Thursday, 24 June 2010

No Country For Young Men - Alejandro Escovedo at The Borderline



Alejandro Escovedo is introducing one of his new songs, ‘Down In The Bowery’, explaining it’s written for his teenage son Paris - “an angry young man, graffiti artist and punk rocker” and recounting the occasion he asked he him what he thought of his music. Paris said “it’s old man’s music”. Alejandro persisted “you mean old-timey music?”. “No” replied Paris “old music for old people!”. Alejandro loves Paris for it, and the London audience do too, knowing that in his dad Paris has the exemplar of how getting older doesn’t mean ceasing to be young.

A few years back there was a real fear that Alejandro might be off to see Elvis, and so there’s a real joy pervading the Borderline, a club once a second home to many of this crowd, that he’s back and looking so well. Dressed in a dark paisley jacket, a red western shirt, very skinny black jeans, and winkle pickers he’s every inch the dude. He’s accompanied by guitar-master David Pulkingham, the bass of Bobby Daniel – one of those fine southern bassists who’s undemonstrative, totally unflashy and totally rock-solid - and long, long-time drummer Hector Munoz; Hector’s so straight there that you have this transient delusion that they just switched the drum machine on, and then he takes off and you know no machine has that intelligence.

This ‘record release party’, as Alejandro dubs it, is a wild electric show. The acoustic guitar comes out for only three or four numbers, and there’s no strings in sight. I wrote down the word ‘furious’ about five times; all in relation to the frenzied guitar interplay between Alejandro and David first manifested in ‘This Bed Is Getting Crowded’ and perhaps reaching its monstrous climax during the encore of ‘I Wanna Be Your Dog’. The former is one of a number from the new record Street Songs Of Love, and these and a selection from 2008’s Real Animal form the bulk of the set.



Thus there’s quite a few Chuck Prophet co-writes; most notably the beautiful ‘Sister Lost Soul’, initially written with Jeffrey Lee Pierce in mind but tonight sung for Stephen Bruton, and ‘Chelsea Hotel ‘78’ played with an abandon that certainly correlated to the wildness of that time. Also, of course, ‘Always A Friend’; the tune that’s had him sharing stages with Bruce Springsteen in recent years.

‘Street Songs’ itself is a little gem marking the creation of the new album, road-tested and literally built on the stage of Austin’s Continental Club over a series of weekly gigs.
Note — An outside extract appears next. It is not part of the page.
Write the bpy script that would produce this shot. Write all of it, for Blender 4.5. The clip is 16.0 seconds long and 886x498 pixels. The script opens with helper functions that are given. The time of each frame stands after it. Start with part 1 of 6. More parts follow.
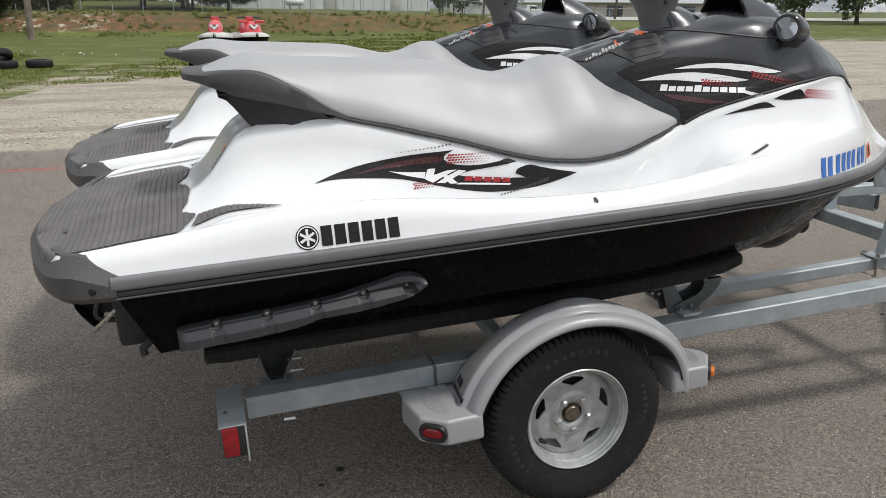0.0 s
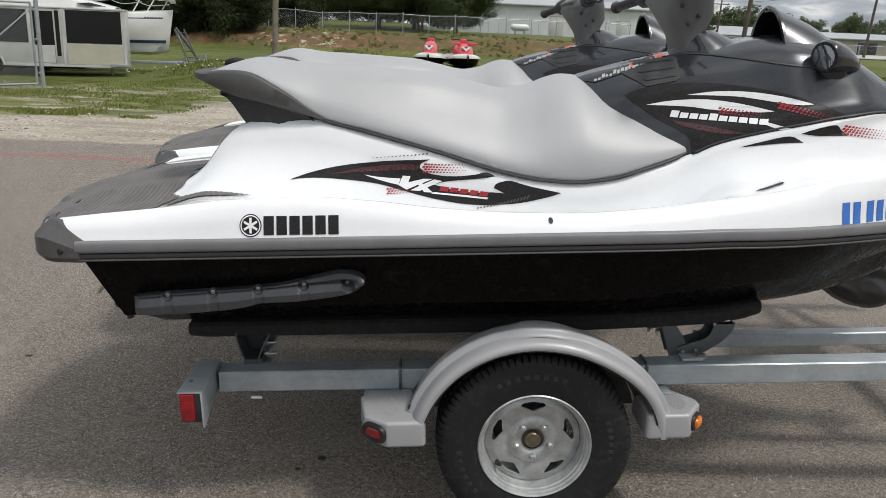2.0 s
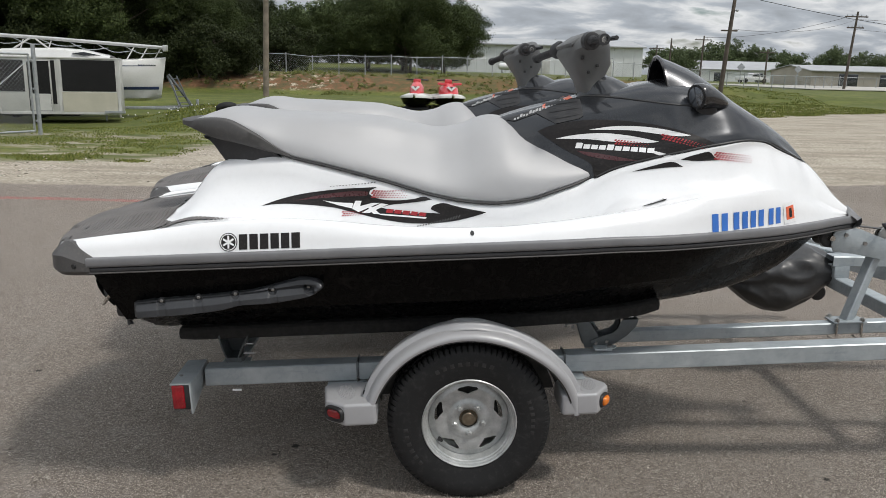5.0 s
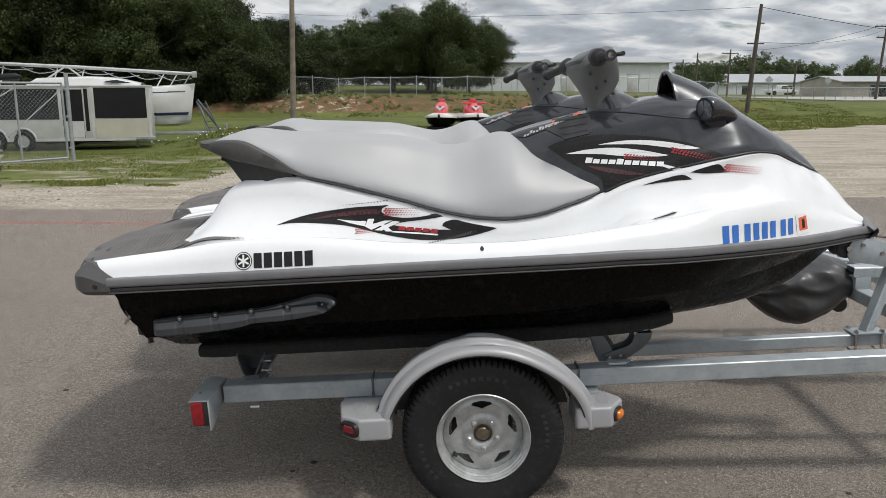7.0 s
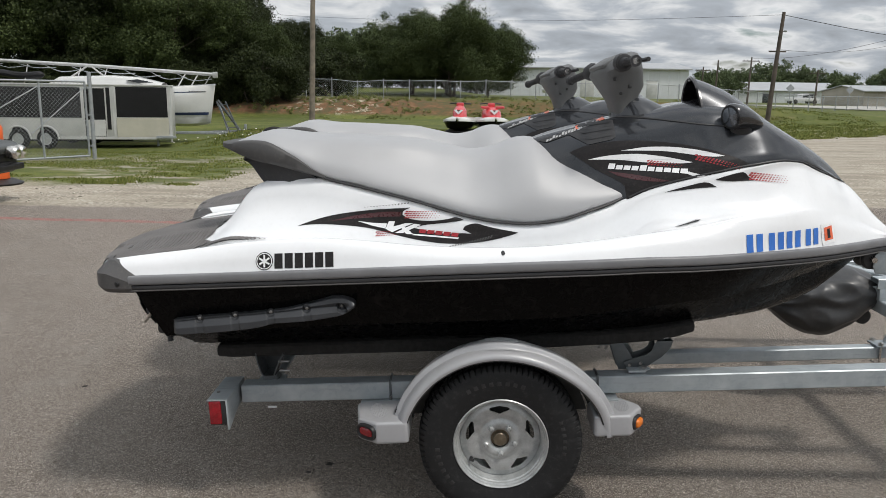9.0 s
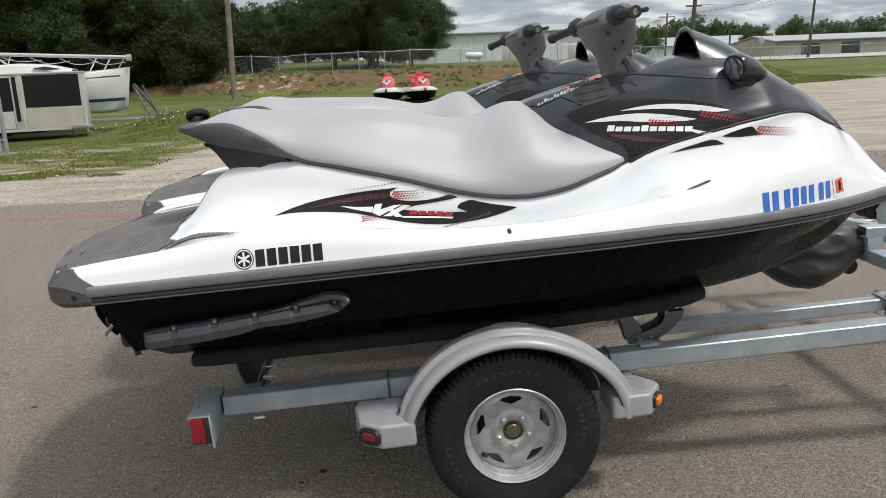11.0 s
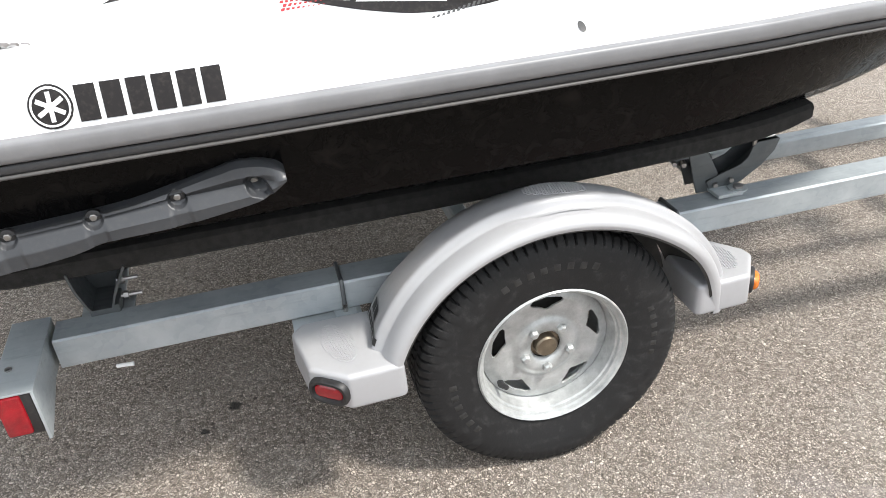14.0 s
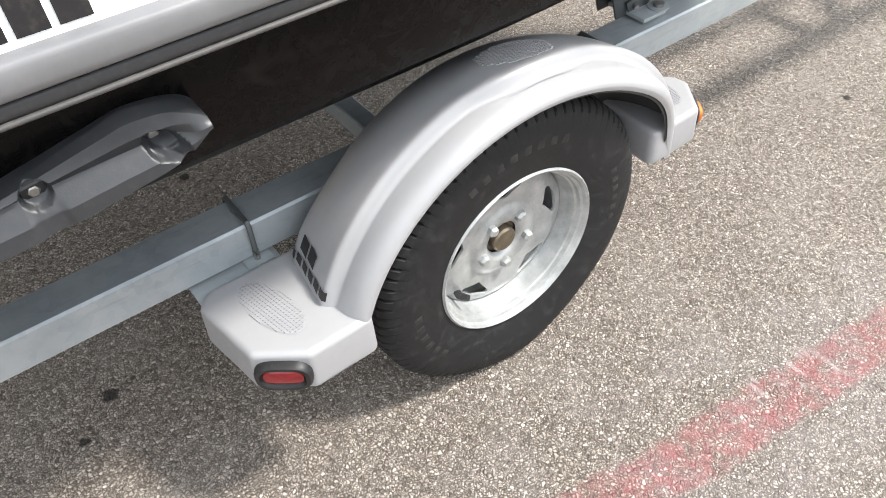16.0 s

The street he sings about is South Congress where the Continental sits opposite the Austin Motel along from Mexican diners, antique clothes stores, and parking lots full of whirls of colour and Texas nightlife. It would be hubristic to compare the atmosphere off Charing Cross Road with that of the Continental (none of those divine waitresses for starters) but it was a gloriously evocative night and one of those shows that was sheer joy from start to finish.



Set List (as played)

‘Always A Friend’
‘This Bed Is Getting Crowded’
‘Anchor’
‘Tender Heart’
‘Everybody Loves Me’
‘Sister Lost Soul’
‘Down In The Bowery’
‘Chelsea Hotel ‘78’
‘Street Songs’
‘Castanets’
‘Faith’
‘Real Animal’

‘After The Meteor Showers’
‘All The Young Dudes’
‘I Wanna Be Your Dog’
‘Fort Worth Blue’
‘Sensitive Boys’

Thanks to Amy Djarf for the photo, and Emma Tricca for the plate.

1 comment:

gongchuck said...

I agree with your review. Awesome set but thought the crowd was very, very lethargic considering the energy coming from those onstage.